The tambores de candombe or tamboriles are drums used in the playing of Candombe music of Uruguay. They are single skin headed and there are three sizes: piano (bass range), repique (tenor range), and the chico (alto range). The drums are made of wood and have a curved barrel shape with its base very narrow.

== Music and description ==
Candombe is performed by a group of drummers called a cuerda. The barrel-shaped drums, or tamboriles, have specific names according to their size and function:
 chico (small, high timbre, marks the tempo)
 repique (medium, syncopation and improvisation)
 piano (large, low timbre, melody).
 An even larger drum, called bajo or bombo (very large, very low timbre, accent on the fourth beat), was once common but is now declining in use.
 A cuerda at a minimum needs three drummers, one on each part. A full cuerda will have 50-100 drummers, commonly with rows of seven or five drummers, mixing the three types of drums. A typical row of five can be piano-chico-repique-chico-piano, with the row behind having repique-chico-piano-chico-repique and so on to the last row.

Tamboriles are made of wood with animal skins that are rope-tuned or fire-tuned minutes before the performance. They are worn at the waist with the aid of a shoulder strap called a talig or talí and played with one stick and one hand.

A key rhythmic figure in candombe is the clave (in 3-2 form). It is played on the side of the drum, a procedure known as "hacer madera" (literally, "making wood").

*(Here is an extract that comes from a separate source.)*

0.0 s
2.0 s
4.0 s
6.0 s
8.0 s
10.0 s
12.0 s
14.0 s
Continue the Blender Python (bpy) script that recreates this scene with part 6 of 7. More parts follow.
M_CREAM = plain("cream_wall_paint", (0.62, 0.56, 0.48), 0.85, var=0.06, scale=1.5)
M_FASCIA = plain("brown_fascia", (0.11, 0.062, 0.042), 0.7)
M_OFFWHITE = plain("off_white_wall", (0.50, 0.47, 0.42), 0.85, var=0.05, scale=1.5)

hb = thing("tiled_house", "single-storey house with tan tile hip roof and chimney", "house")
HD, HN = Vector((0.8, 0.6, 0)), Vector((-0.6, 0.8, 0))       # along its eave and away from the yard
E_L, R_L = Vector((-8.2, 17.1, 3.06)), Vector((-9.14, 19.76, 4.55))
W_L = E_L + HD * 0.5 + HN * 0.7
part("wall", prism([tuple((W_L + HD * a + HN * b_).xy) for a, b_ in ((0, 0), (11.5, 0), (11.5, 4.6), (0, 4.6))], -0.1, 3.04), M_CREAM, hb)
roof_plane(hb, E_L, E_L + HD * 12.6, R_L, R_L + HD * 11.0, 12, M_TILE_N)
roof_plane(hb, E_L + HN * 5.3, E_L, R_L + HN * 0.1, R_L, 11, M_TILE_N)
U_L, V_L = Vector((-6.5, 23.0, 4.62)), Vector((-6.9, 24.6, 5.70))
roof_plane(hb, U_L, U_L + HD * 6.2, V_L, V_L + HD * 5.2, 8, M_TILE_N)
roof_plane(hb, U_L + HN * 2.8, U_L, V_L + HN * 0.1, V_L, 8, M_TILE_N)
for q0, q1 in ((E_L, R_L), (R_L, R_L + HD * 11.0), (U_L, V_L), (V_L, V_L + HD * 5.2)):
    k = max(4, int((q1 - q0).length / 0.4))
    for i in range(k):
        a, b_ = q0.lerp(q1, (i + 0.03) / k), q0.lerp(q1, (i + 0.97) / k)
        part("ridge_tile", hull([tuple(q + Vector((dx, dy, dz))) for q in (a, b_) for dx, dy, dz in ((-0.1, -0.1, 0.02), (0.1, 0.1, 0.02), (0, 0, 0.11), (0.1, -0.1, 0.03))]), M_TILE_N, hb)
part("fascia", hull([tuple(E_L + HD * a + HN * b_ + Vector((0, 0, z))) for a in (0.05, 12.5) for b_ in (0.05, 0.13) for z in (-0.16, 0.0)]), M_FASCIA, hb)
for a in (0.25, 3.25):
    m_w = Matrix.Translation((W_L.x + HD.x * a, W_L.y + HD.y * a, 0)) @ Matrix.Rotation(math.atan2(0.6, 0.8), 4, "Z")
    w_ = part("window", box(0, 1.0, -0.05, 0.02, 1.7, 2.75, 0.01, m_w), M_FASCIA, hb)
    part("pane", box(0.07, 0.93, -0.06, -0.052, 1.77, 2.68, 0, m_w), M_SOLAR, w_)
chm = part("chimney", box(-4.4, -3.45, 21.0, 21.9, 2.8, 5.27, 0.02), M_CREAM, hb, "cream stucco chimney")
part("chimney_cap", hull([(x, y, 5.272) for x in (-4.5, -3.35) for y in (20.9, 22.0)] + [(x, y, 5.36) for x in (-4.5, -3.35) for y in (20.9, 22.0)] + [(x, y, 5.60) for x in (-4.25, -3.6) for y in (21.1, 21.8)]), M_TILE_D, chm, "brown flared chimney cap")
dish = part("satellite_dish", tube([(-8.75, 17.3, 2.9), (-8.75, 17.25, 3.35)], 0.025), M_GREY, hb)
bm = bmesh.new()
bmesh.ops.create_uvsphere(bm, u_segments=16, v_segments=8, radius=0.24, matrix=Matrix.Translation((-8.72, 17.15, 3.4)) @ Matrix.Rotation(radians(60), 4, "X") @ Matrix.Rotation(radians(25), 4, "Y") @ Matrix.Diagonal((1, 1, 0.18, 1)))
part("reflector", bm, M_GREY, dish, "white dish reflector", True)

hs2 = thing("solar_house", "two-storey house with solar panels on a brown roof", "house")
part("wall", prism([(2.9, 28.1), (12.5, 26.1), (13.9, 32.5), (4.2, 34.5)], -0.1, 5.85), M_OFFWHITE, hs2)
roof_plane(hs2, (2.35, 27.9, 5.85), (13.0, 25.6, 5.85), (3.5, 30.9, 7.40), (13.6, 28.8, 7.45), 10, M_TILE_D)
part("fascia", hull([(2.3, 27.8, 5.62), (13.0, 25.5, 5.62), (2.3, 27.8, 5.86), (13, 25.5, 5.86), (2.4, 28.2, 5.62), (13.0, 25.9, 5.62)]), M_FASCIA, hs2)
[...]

===Master Candombe drummers===
Among the most important and traditional Montevidean rhythms are: Cuareim, Ansina y Cordon. There are several master drummers who have kept Candombe alive uninterrupted for two hundred years. Some of highlights are: in Ansina school: Wáshington Ocampo, Héctor Suárez, Pedro "Perico" Gularte, Eduardo "Cacho" Giménez, Julio Giménez, Raúl "Pocho" Magariños, Rubén Quirós, Alfredo Ferreira, "Tito" Gradín, Raúl "Maga" Magariños, Luis "Mocambo" Quirós, Fernando "Hurón" Silva, Eduardo "Malumba" Gimenez, Alvaro Salas, Daniel Gradín, Sergio Ortuño y José Luis Giménez.